Britain's economy faces a "challenging period" which could undermine financial stability in the short term, the Bank of England (BoE) said on Thursday (22 September).

Despite better-than-expected economic data in the months following the European Union referendum, the BoE said Britain faced a challenging period of adjustment after voting in favour of leaving the 28-country bloc.

"Although financial stability has been maintained in the United Kingdom through a period of volatility [...] the United Kingdom faces a challenging period of uncertainty and adjustment," the BoE's Financial Policy Committee (FPC) said in its quarterly statement.

The BoE also urged the government not to loosen regulations for the banking sector.

"Irrespective of the particular form of the United Kingdom's future relationship with the EU," Britain's financial system needed "robust prudential standards".

"This will require a level of resilience to be maintained that is at least as great as that currently planned, which itself exceeds that required by intentional baseline standards," the FPC said.

The future of Britain's financial services sector remains unclear amid ongoing uncertainty surrounding the so-called passporting rights, which seamlessly allows UK firms to operate throughout the European Union's single financial services market.

Earlier this week, Jens Weidmann, the president of the Deutsche Bundesbank, warned banks and financial institutions based in Britain will lose their passporting rights unless the UK remains part of the European Economic Area after Brexit.
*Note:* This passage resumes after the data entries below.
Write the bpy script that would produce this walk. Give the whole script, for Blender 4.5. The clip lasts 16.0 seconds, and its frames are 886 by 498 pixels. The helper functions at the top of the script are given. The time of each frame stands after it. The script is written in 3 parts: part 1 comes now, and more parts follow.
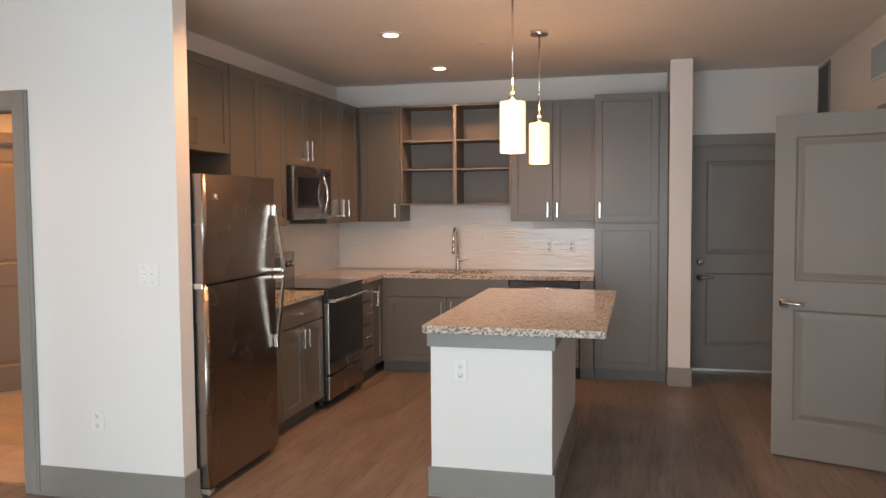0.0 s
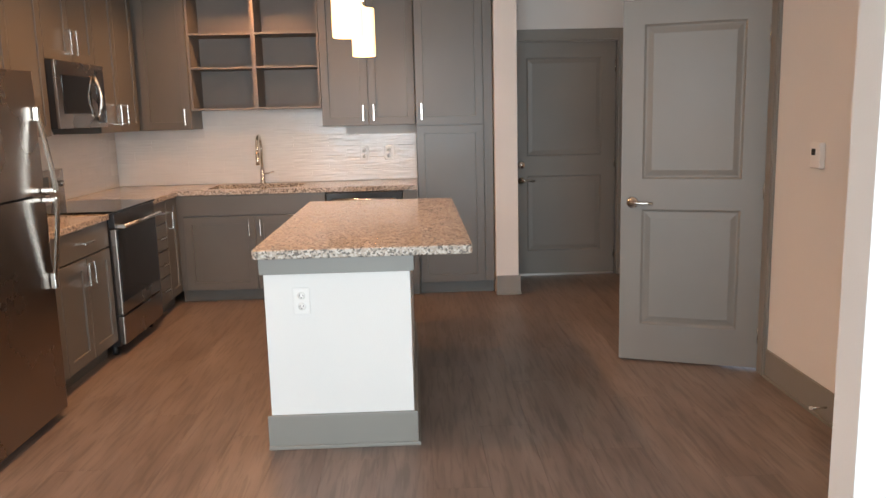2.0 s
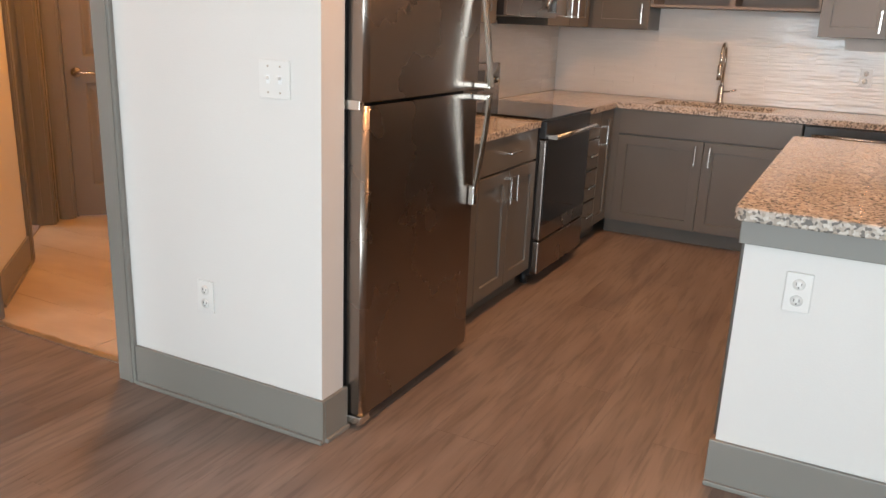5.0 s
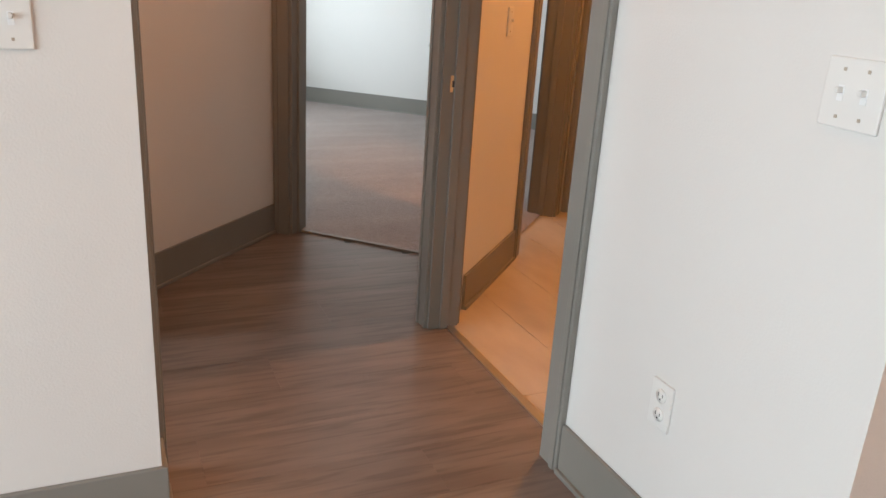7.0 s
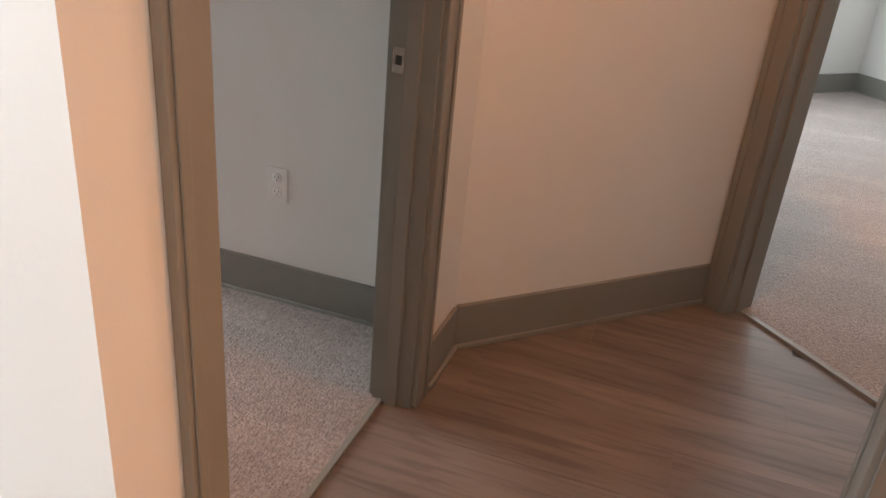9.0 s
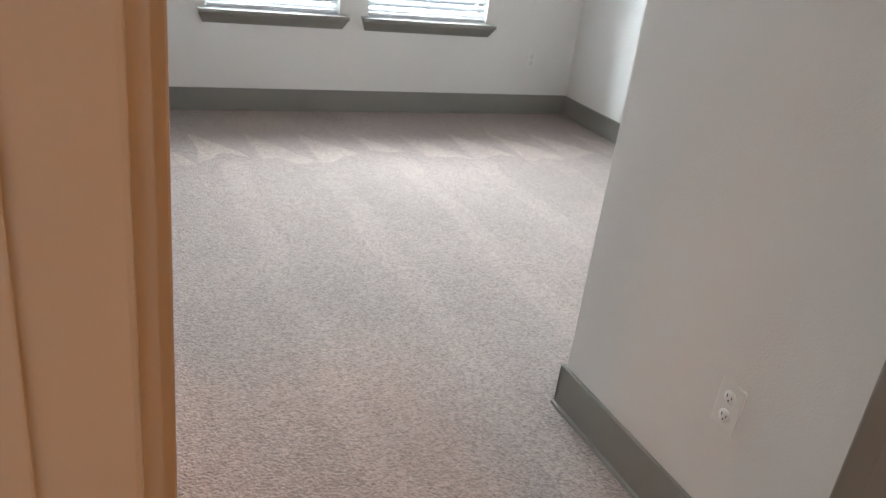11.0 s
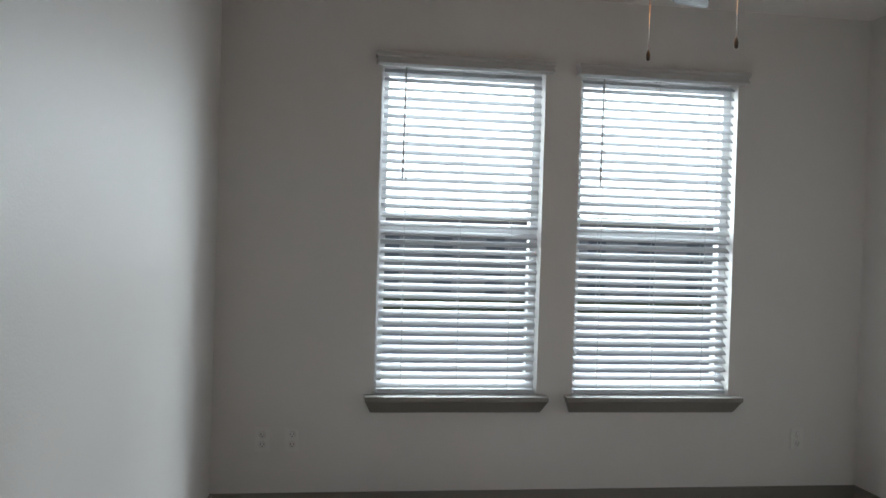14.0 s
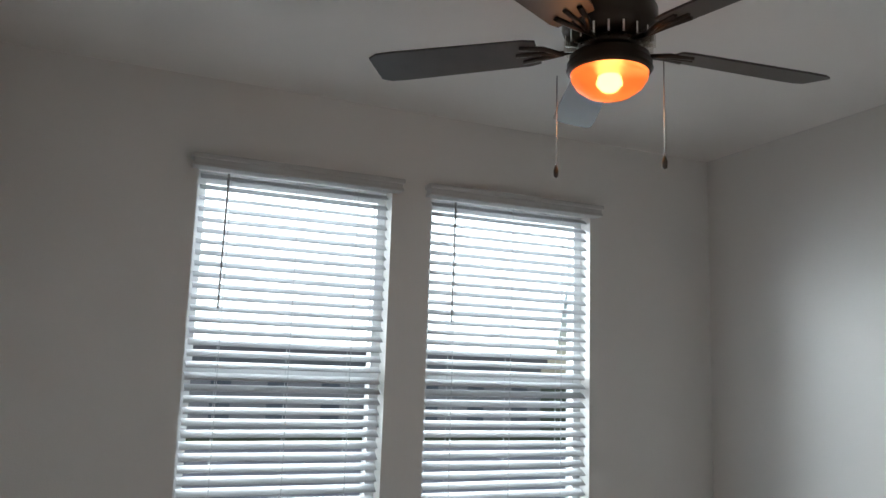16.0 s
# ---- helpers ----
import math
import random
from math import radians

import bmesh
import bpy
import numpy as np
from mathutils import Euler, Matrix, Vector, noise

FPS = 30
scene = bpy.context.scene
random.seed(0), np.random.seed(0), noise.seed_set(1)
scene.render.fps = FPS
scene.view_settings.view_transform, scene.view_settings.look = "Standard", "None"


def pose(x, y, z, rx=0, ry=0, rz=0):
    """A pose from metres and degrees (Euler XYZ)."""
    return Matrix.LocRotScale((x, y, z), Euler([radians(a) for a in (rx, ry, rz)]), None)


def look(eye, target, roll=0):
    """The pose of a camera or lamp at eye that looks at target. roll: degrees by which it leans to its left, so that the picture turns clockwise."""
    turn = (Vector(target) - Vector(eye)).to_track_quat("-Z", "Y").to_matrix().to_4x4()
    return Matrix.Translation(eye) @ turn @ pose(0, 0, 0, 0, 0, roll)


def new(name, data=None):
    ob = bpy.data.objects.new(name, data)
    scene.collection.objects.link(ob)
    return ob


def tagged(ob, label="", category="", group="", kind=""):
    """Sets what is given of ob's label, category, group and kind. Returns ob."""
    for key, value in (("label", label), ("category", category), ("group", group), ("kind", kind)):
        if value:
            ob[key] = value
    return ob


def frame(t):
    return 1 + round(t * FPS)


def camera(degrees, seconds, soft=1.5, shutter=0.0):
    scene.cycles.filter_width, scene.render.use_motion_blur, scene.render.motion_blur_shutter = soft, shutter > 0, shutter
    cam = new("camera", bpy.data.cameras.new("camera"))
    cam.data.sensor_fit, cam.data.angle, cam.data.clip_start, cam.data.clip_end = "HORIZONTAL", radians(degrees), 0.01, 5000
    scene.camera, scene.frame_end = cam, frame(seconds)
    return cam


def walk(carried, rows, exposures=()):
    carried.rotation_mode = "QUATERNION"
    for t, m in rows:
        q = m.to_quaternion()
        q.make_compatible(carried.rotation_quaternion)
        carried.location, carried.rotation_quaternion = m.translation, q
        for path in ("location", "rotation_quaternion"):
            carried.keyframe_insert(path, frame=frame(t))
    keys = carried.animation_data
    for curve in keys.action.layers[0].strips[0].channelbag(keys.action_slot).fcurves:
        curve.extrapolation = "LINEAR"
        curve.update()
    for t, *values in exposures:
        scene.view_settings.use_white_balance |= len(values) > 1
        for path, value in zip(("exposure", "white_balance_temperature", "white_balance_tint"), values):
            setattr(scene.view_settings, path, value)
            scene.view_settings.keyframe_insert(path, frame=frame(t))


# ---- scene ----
cam = camera(58.6, 16.0)
EXPOSURES = [(0.0, -0.25), (2.0, 0.05), (7.0, -0.2), (8.0, -0.05), (9.0, 0.25), (10.2, 0.55), (12.4, 0.1), (13.0, -0.15), (13.5, -0.45), (14.0, -0.85), (14.5, -0.9), (16.0, -0.85)]
PATH = [
    (0, (-0.115, 0.034, 1.518), (-0.595, 1.972, 1.408), -0.4),
    (0.5, (-0.24, 0.163, 1.515), (-0.537, 2.136, 1.38), -1.7),
    (1, (-0.357, 0.274, 1.51), (-0.514, 2.262, 1.351), -2.2),
    (1.5, (-0.427, 0.423, 1.46), (-0.461, 2.409, 1.221), -1.7),
    (2, (-0.49, 0.625, 1.453), (-0.428, 2.596, 1.114), -1.4),
    (2.5, (-0.589, 0.778, 1.415), (-0.514, 2.728, 0.979), 0.2),
    (3, (-0.727, 0.922, 1.41), (-0.72, 2.862, 0.927), -0.2),
    (3.2, (-0.77, 0.981, 1.402), (-0.828, 2.916, 0.897), -0.5),
    (5.3, (-0.978, 1.686, 1.352), (-2.031, 3.296, 0.807), 2.5),
    (5.5, (-1.025, 1.739, 1.331), (-2.203, 3.263, 0.795), 2.4),
    (6, (-1.186, 1.962, 1.335), (-2.664, 3.176, 0.749), 2.3),
    (6.5, (-1.362, 2.18, 1.338), (-3.027, 3.092, 0.71), 3.3),
    (7, (-1.581, 2.378, 1.326), (-3.299, 3.164, 0.671), 3.6),
    (7.5, (-1.865, 2.587, 1.315), (-3.635, 3.205, 0.619), 4.0),
    (8, (-2.123, 2.816, 1.326), (-3.964, 2.985, 0.563), 5.2),
    (8.5, (-2.397, 2.992, 1.321), (-4.224, 2.831, 0.523), 4.8),
    (9, (-2.742, 3.052, 1.364), (-4.463, 2.512, 0.498), 5.4),
    (9.5, (-3.047, 2.936, 1.391), (-4.613, 2.125, 0.448), 5.7),
    (10, (-3.255, 3.026, 1.339), (-4.57, 1.836, 0.413), 7.5),
    (12.3, (-3.843, 2.522, 1.416), (-4.204, 0.673, 0.745), 3.9),
    (12.5, (-3.899, 2.467, 1.394), (-4.21, 0.589, 0.779), 3.5),
    (13, (-4.033, 2.27, 1.326), (-4.201, 0.323, 0.904), 3.1),
    (13.5, (-4.025, 2.068, 1.332), (-4.199, 0.088, 1.109), 2.4),
    (14, (-3.981, 1.826, 1.387), (-4.251, -0.156, 1.36), 1.7),
    (14.5, (-3.966, 1.67, 1.403), (-4.265, -0.304, 1.516), 1.8),
    (15, (-4.06, 1.448, 1.472), (-4.373, -0.514, 1.703), 2.0),
    (15.5, (-3.971, 1.326, 1.454), (-4.516, -0.576, 1.742), 2.2),
    (16, (-3.885, 1.167, 1.453), (-4.661, -0.65, 1.762), 1.9),
]
walk(cam, [(t, look(eye, target, roll)) for t, eye, target, roll in PATH], EXPOSURES)


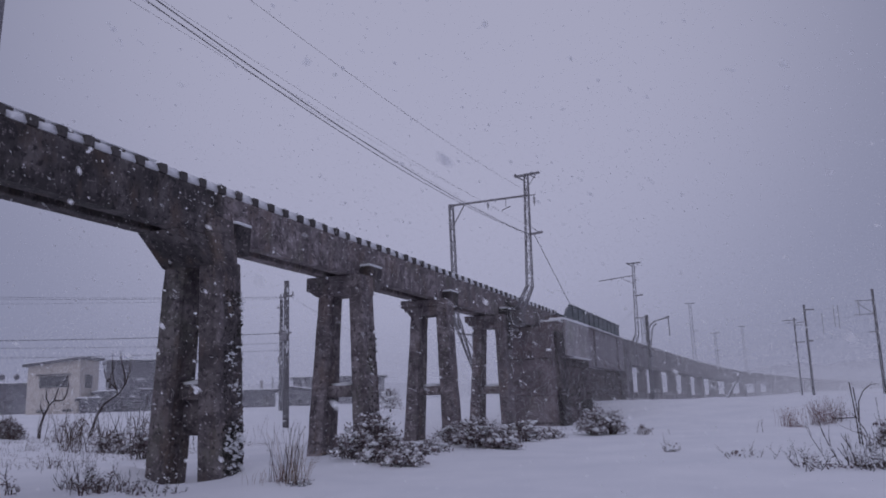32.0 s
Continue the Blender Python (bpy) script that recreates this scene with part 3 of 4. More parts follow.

The government is expected to come under a lot of pressure to ensure London remains an attractive destination for financial firms and the Confederation of British Industry has already called for lenders to be removed from the "naughty step".

Meanwhile, the BoE also added that while the depreciating pound could help the country's current account deficit it could lead to higher borrowing costs.

"The risk remains of a fall in overseas investors' appetite to invest in the United Kingdom," it said in the statement.

"Any disorderly adjustment in capital flows would be associated with tighter funding conditions for the UK real economy."